Vu, 30, was hired at about $119,000 a year in 2003 to take over the largest and arguably most problematic elections system in the bellwether state during a hard-fought and close presidential campaign.

In November 2004, Cuyahoga was among the counties with long lines and complaints over provisional ballots. The election ended with Ohio giving President Bush the electoral votes needed to narrowly win the White House over Democratic U.S. Sen. John Kerry.

Vu said it was his decision to resign, based in part on his realization that the board wanted new leadership for the 2008 election.

The decision was mutual, he said.

"The time is right to turn the leadership of the board over to new hands," Vu said. "By leaving now there will be ample time to find a new director and to provide that person with the time necessary to plan for a successful 2008 presidential election year."

After the meeting, board chairman Bob Bennett, also the leader of the state Republican Party, said the board realized that Vu had a tough job, especially the transition to electronic voting from punch cards.

The board is happy Vu is staying for a few more months as a consultant, Bennett said. He said Vu will continue to collect his director's salary during that time.

Gwendolyn Dillingham, a Republican who was the board's assistant director, also is leaving.

Before Vu's appointment, the county had a history of troubles, including absentee ballots invalidated because they were counted twice, shortages of ballots, misplaced ballots, votes cast by unregistered voters and voters who were not told of a change in their polling places.

Under his watch, problems continued.

Last May's primary, the first attempt at electronic voting in the county, was marred by poll workers who were not prepared to operate the machines, some poll workers who didn't show up to work and vote-holding memory cards that were misplaced or lost.

And last month, two elections board workers were convicted of illegally rigging the 2004 presidential election recount so they could avoid a more thorough review of the votes.

Vu defended those workers and their decision to pick ahead of time the ballots they would count in what was supposed to be a random sample.

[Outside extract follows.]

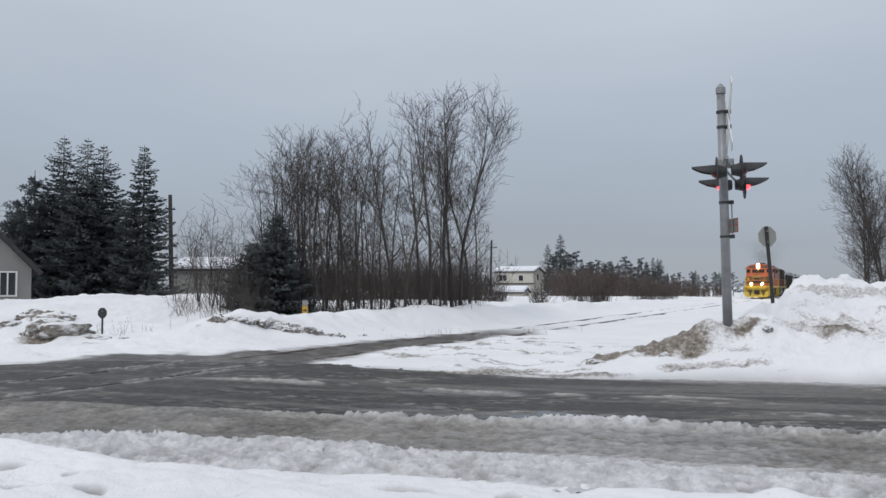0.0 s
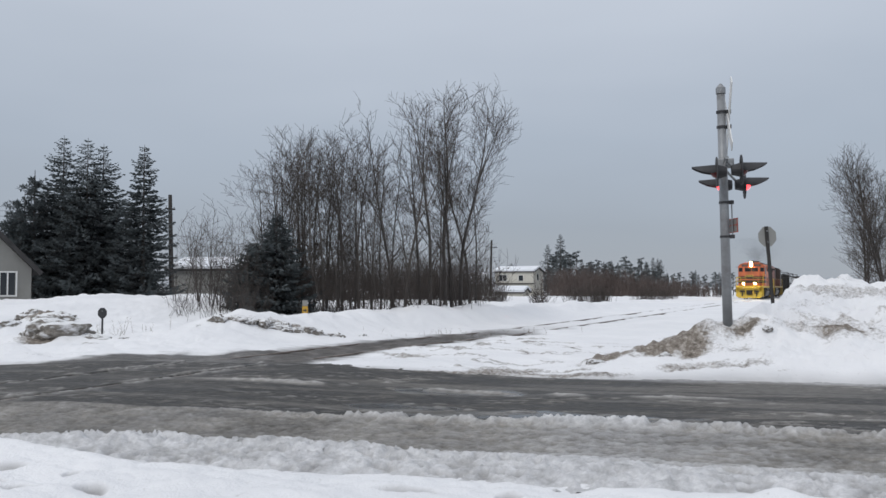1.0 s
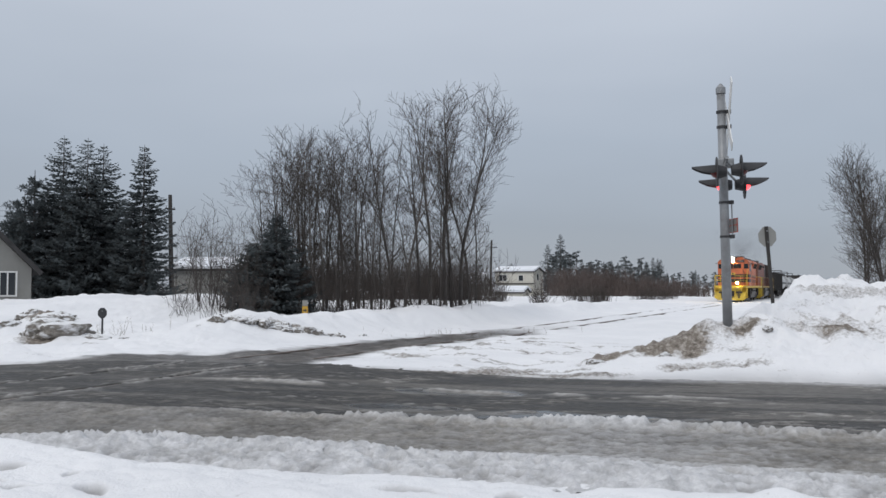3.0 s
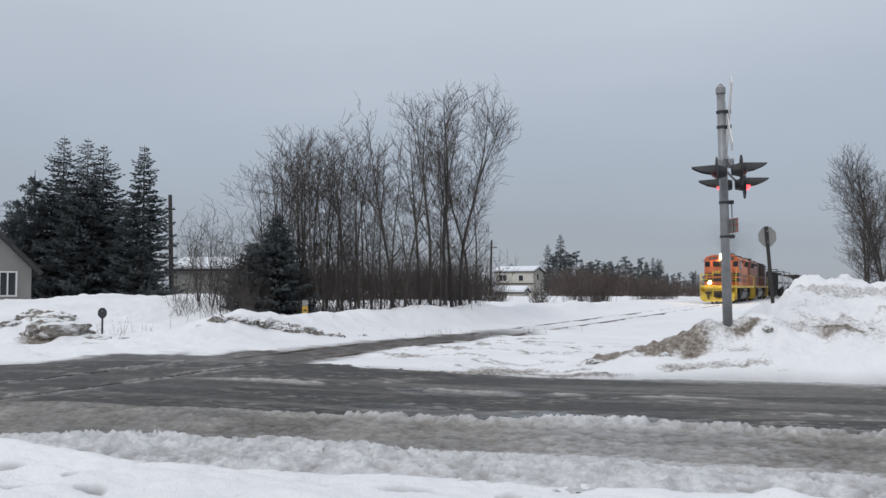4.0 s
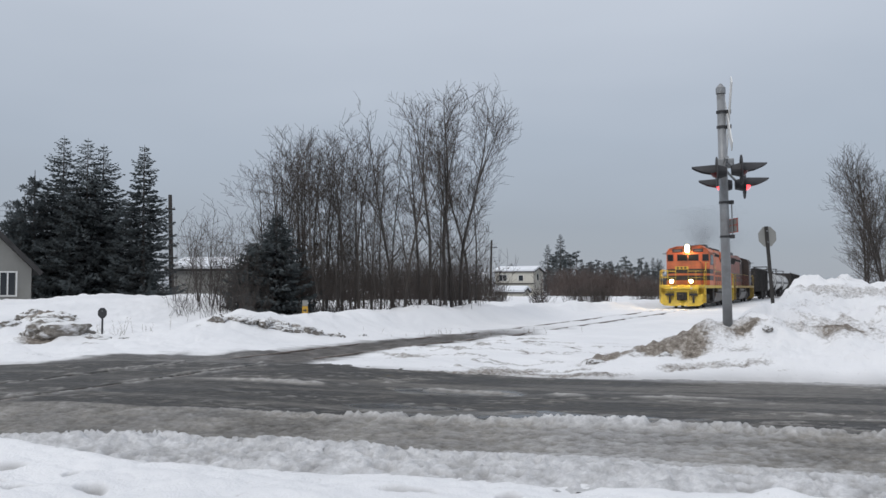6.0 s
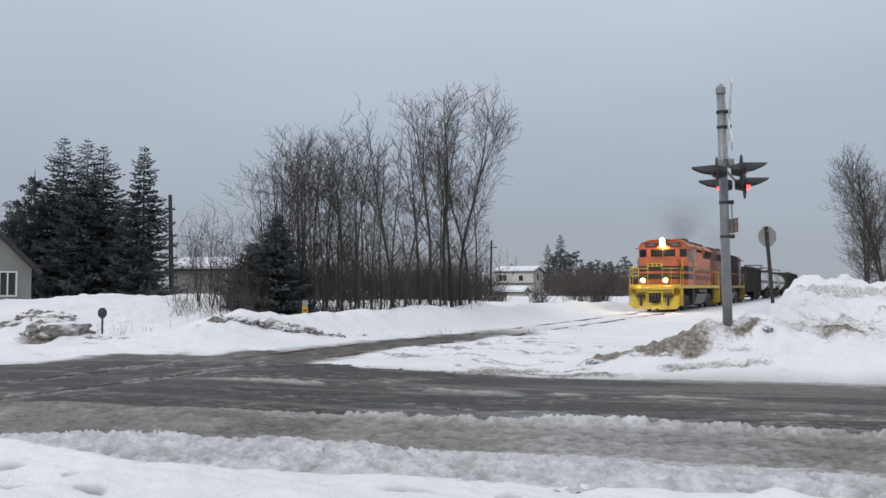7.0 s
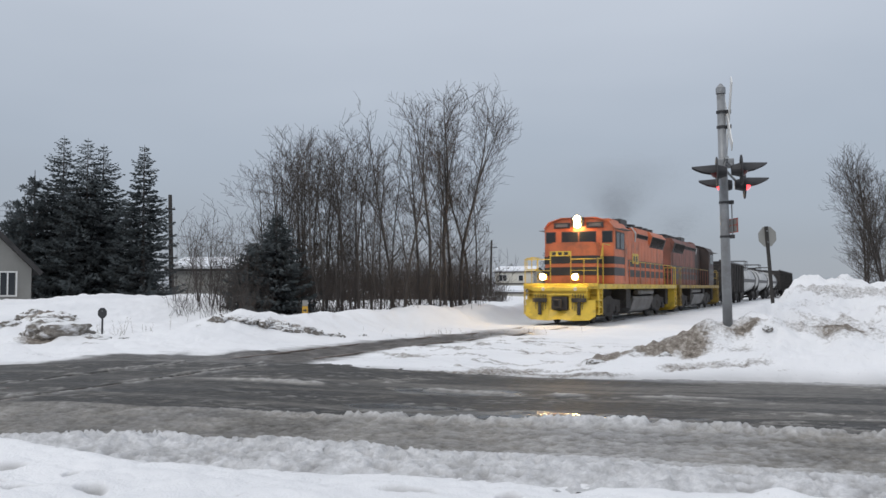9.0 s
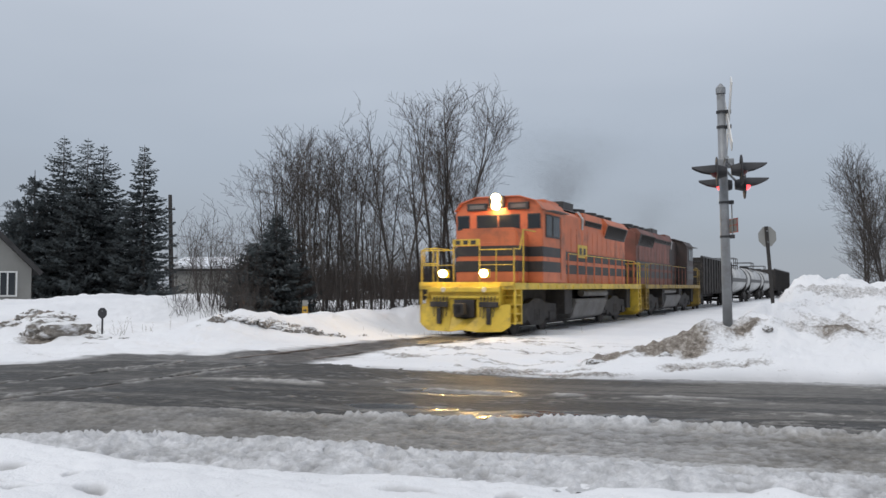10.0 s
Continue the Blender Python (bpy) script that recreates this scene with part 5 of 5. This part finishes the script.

He said the workers followed longtime procedures and did nothing wrong.

Vu said he is proud of improvements in how elections occur in Cuyahoga County.

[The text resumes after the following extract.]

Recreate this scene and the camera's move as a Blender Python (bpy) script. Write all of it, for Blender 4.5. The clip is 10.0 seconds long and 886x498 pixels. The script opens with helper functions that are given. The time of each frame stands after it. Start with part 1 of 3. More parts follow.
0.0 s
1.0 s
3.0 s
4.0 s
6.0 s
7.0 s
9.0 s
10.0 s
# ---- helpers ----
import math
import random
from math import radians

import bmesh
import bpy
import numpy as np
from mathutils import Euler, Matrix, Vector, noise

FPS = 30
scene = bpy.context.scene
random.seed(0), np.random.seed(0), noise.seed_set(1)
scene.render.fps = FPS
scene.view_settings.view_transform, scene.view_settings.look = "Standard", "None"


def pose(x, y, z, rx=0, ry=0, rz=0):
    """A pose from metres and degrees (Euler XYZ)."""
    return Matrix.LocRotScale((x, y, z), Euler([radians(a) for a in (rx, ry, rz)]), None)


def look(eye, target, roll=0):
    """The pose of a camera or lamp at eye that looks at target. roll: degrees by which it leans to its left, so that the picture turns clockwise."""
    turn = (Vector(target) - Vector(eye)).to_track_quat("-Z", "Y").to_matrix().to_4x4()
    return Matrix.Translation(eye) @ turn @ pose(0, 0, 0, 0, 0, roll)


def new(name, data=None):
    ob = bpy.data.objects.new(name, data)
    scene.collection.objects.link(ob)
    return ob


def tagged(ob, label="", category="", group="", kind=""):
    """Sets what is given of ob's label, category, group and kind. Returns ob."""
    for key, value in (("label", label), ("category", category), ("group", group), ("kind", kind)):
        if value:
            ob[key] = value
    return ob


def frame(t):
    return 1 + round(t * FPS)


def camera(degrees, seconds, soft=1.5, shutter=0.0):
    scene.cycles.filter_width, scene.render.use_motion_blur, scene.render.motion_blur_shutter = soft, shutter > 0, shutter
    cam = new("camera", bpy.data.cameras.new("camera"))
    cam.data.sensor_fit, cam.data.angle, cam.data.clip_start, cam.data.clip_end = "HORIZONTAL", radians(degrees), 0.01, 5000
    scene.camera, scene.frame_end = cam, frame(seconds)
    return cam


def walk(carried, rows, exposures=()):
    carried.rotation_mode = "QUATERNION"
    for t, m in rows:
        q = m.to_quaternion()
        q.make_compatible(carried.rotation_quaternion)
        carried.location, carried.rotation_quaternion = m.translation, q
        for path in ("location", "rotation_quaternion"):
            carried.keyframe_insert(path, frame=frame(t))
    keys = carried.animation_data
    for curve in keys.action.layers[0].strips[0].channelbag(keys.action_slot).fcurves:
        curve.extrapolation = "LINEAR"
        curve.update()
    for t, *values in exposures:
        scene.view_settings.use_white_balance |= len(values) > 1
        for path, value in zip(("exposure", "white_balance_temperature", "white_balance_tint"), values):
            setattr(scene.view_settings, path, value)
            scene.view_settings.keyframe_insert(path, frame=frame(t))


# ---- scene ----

"Of course, there's a lot that of things that would have been done differently, in hindsight," Vu said.

The recent convictions stand out as a major disappointment, he said. A special prosecutor has said he will seek information from the two women convicted of election law violations to try and determine who instructed them to perform the recount as they did.

"That is something that is still ongoing and there's not much I can say about it," Vu said.

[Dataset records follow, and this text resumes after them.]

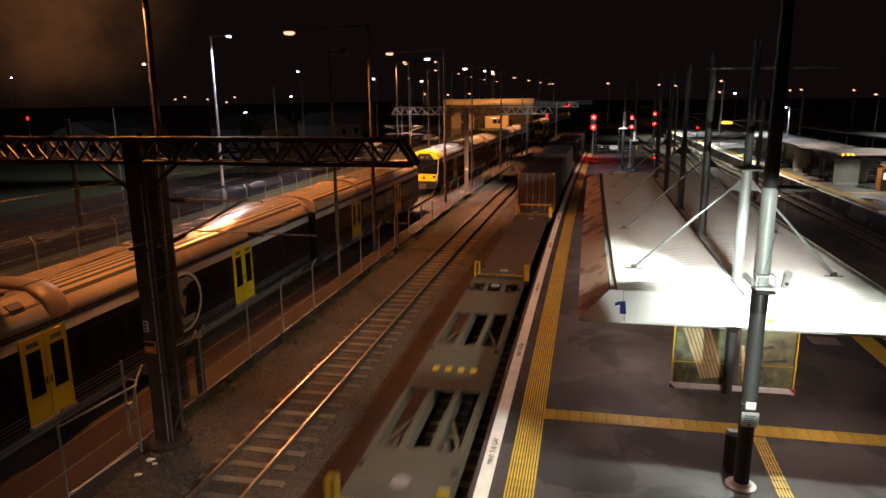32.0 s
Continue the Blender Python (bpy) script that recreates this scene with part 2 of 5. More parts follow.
def part(name, bm, material, parent, label="", smooth=False):
    """One mesh object under a thing or under a part."""
    ob = new(name, finish(bm, name, material, smooth) if isinstance(bm, bmesh.types.BMesh) else bm)
    ob.parent = parent
    if label:
        ob["label"] = label
    return ob


def thing(name, m, label, category, group="", kind=""):
    ob = new(name)
    ob.empty_display_size = .2
    ob.matrix_world = m
    return tagged(ob, label, category, group, kind)


def solid(name, bm, material, label, category, m=None, group="", kind="", smooth=False):
    ob = new(name, finish(bm, name, material, smooth))
    if m is not None:
        ob.matrix_world = m
    return tagged(ob, label, category, group, kind)


def B():
    return bmesh.new()


def box(bm, x0, x1, y0, y1, z0, z1, bevel=0.0):
    if bevel:
        t = bmesh.new()
        box(t, x0, x1, y0, y1, z0, z1)
        bmesh.ops.bevel(t, geom=t.edges[:], offset=bevel, segments=1, affect="EDGES")
        me = bpy.data.meshes.new("tmp")
        t.to_mesh(me)
        t.free()
        bm.from_mesh(me)
        bpy.data.meshes.remove(me)
        return bm
    v = [bm.verts.new((x, y, z)) for z in (z0, z1) for x, y in ((x0, y0), (x1, y0), (x1, y1), (x0, y1))]
    for f in ((3, 2, 1, 0), (4, 5, 6, 7), (0, 1, 5, 4), (1, 2, 6, 5), (2, 3, 7, 6), (3, 0, 4, 7)):
        bm.faces.new([v[i] for i in f])
    return bm


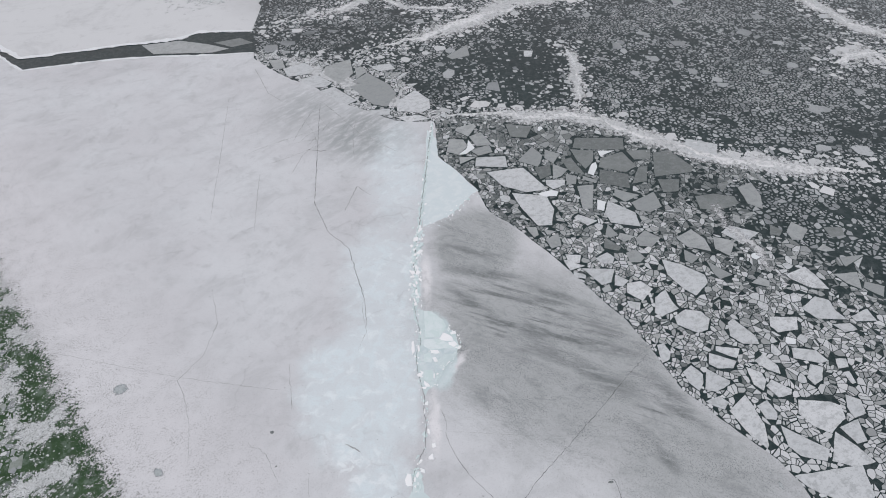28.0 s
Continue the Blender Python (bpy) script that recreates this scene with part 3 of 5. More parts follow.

During the board meeting Tuesday, Bennett announced that those two employees, Jacqueline Maiden, elections coordinator, and ballot manager Kathleen Dreamer have been fired. Maiden's separation pay is $27,096 and Dreamer's is $8,382.

A Democrat who learned the elections business in Republican-dominated Utah, Vu has a black belt in martial arts and has a political science degree from the University of Utah. He worked for seven years for the Salt Lake County Elections Division in various administrative and research roles.

Bennett said that, although there were troubles, Vu successfully oversaw changes that led to a general election in November with few big problems as a new governor and U.S. senator were elected.

Vu said his goal was to lead the board through the transition from "a punch card world of hanging chads to the new technology of touch-screen voting."

"This was a once in a generation challenge for those of us who work in the world of elections," Vu said.